Multi-physics data and model feature fusion for lithium-ion battery capacity estimation by transformer-based deep learning

Accurate and reliable estimation of the available capacity of lithium-ion batteries (LIBs) is of vital importance for battery management systems (BMS) to assess battery health status and optimize charge/discharge strategies. Although multi-physical characteristics offer more comprehensive health information, efficiently and accurately extracting, analyzing, and integrating these heterogeneous sources remains a major challenge in practical scenarios. To address this issue, this study proposes a Transformer-based modeling framework that integrates multi-physical features for capacity estimation. Specifically, degradation patterns of LIBs are analyzed from three external physical domains—electrical, thermal, and mechanical. Data-based and model-based health features are respectively extracted from the constant current–constant voltage (CCCV) charging phase and the voltage relaxation phase. Based on these features, an output-level feature fusion architecture is developed using a Transformer-based model to improve estimation accuracy.
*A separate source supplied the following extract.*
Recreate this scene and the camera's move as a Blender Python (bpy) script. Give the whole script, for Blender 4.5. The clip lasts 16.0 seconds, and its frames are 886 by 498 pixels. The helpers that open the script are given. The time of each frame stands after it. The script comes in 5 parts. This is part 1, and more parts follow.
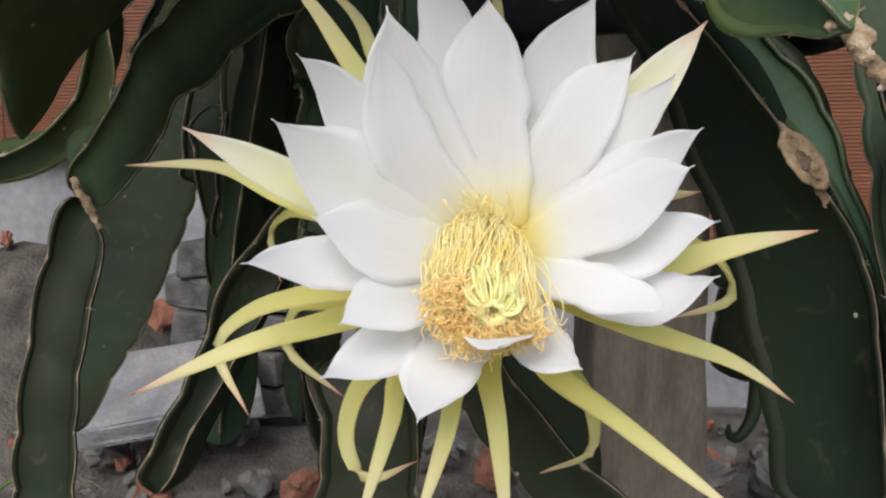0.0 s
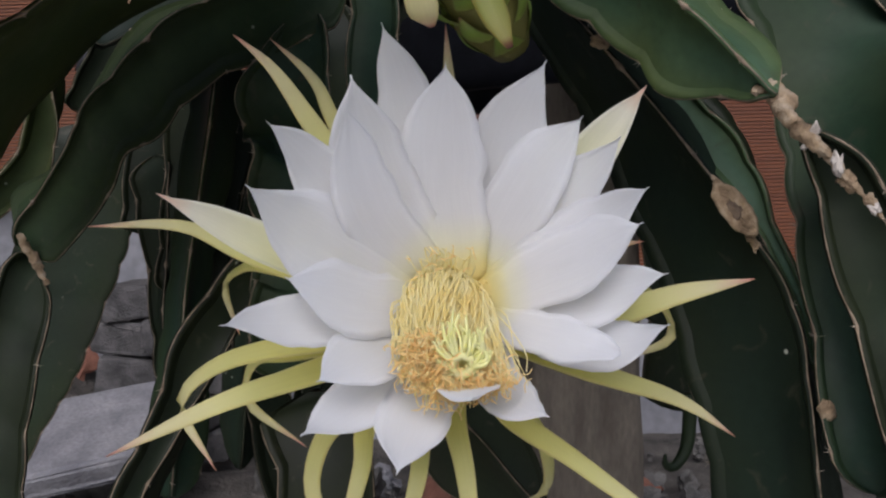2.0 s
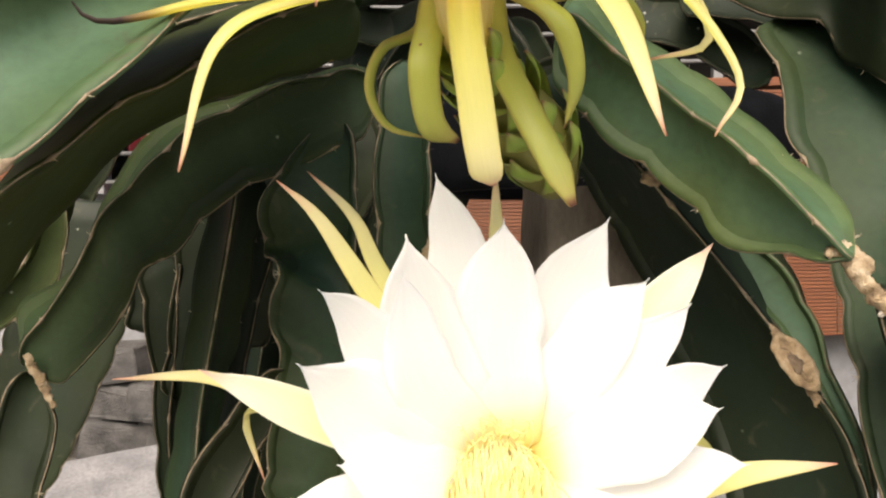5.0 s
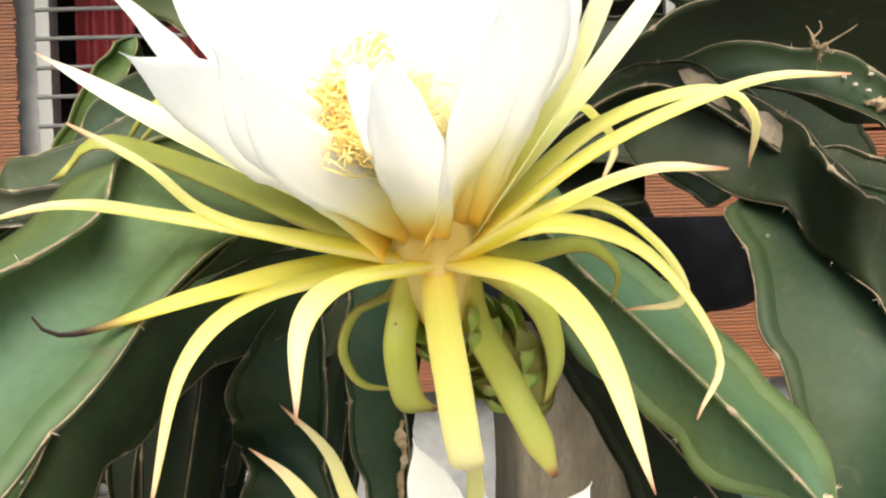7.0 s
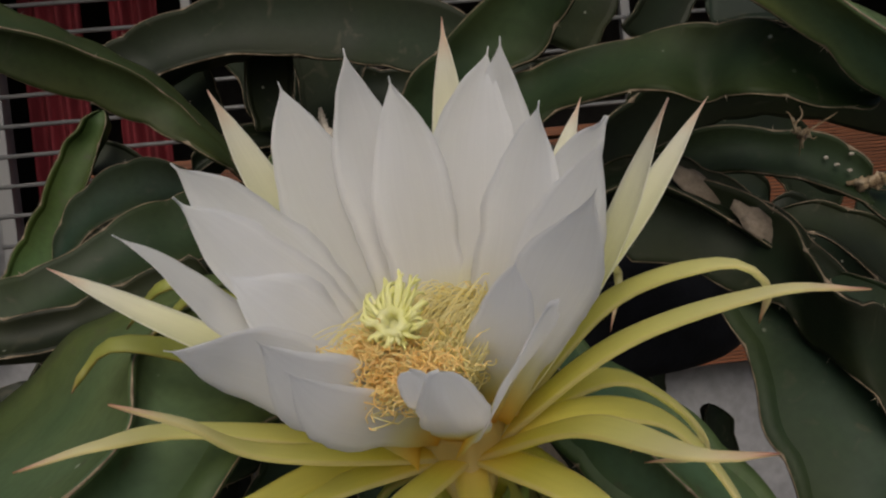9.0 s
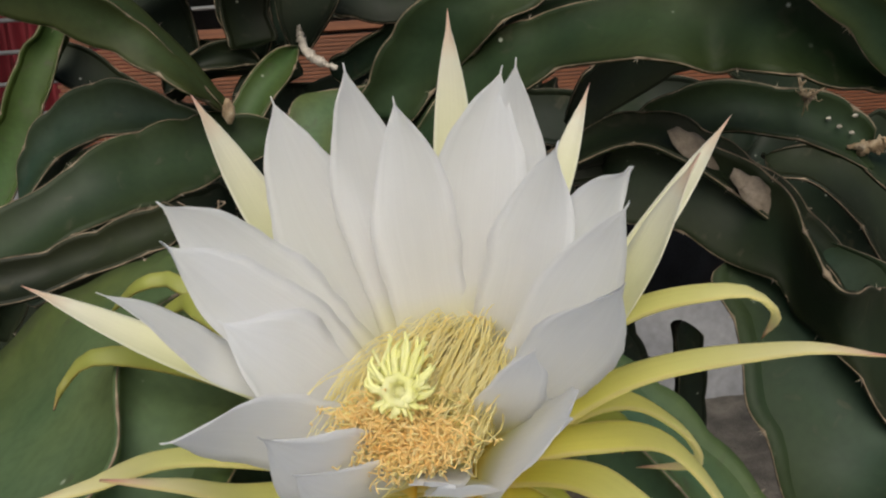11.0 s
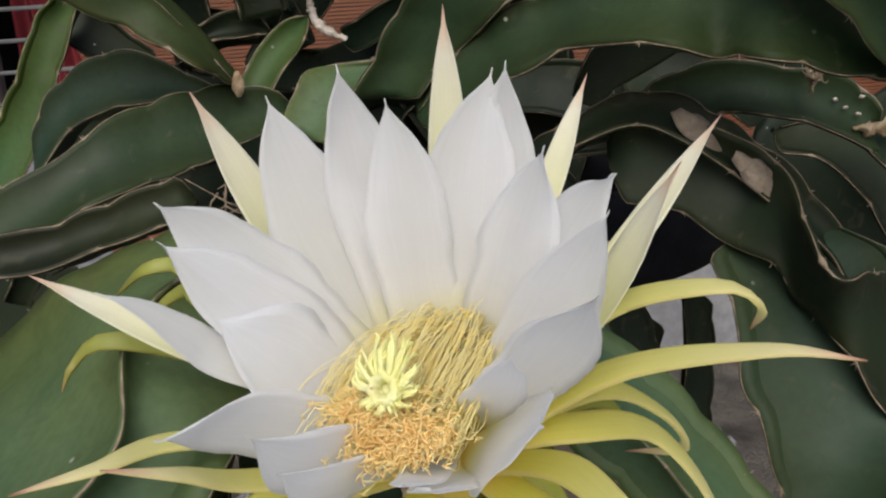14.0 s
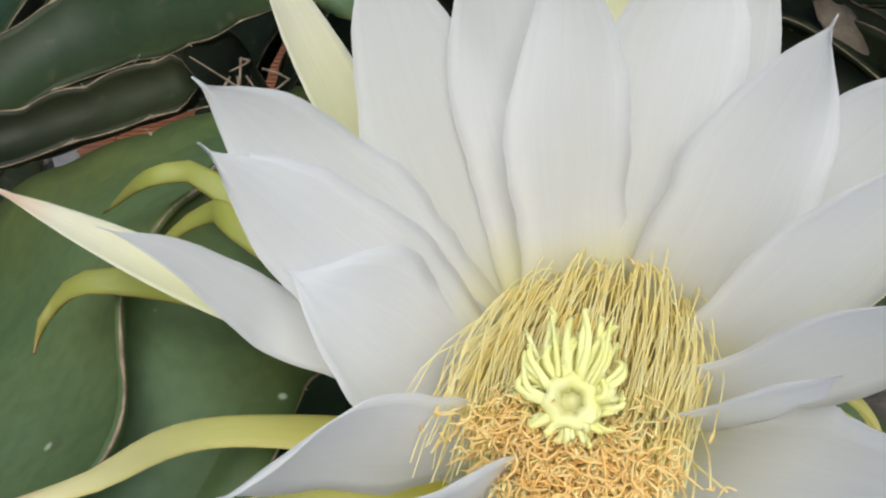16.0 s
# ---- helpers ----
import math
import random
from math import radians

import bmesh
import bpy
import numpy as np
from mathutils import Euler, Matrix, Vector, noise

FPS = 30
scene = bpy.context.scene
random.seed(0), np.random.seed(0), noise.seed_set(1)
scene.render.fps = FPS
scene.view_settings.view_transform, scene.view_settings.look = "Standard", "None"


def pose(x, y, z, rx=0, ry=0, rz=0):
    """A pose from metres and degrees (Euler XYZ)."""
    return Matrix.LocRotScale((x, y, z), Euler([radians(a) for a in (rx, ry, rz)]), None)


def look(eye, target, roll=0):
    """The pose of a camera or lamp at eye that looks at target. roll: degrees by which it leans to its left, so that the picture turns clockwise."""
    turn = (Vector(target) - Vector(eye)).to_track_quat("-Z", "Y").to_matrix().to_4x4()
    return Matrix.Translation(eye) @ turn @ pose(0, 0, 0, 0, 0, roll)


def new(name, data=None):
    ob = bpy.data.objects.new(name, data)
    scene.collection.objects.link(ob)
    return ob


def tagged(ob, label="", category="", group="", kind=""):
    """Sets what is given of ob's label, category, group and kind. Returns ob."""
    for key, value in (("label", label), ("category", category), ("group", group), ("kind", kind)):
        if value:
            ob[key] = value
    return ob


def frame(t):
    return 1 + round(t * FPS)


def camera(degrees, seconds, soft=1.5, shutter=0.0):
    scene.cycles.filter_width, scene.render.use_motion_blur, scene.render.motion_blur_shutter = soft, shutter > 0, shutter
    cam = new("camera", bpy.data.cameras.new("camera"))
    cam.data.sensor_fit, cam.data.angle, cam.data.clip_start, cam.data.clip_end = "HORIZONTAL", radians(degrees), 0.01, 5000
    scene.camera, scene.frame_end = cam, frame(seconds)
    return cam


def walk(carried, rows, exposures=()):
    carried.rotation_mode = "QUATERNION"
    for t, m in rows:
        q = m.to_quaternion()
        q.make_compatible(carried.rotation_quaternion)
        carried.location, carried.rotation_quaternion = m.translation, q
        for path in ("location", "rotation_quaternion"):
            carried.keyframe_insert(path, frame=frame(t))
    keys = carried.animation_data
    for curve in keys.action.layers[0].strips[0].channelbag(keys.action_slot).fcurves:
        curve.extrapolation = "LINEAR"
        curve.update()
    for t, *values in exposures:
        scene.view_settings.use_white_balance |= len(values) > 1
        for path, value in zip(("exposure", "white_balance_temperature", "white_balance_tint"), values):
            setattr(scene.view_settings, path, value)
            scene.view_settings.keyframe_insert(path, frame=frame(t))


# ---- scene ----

Experimental validation using both constant-temperature and variable-temperature aging datasets demonstrates that the proposed method performs well across multiple evaluation metrics. Compared with input-level fusion approaches, the mean absolute error (MAE) on the test sets is reduced by 6.09% and 47.81%, respectively. Relative to capacity estimation using individual feature types separately, the proposed fusion method achieves MAE reductions of 42.29% and 29.70%, respectively. Furthermore, cross-validation experiments further verify the model’s generalizability across different batteries, confirming its potential and advantages for practical applications.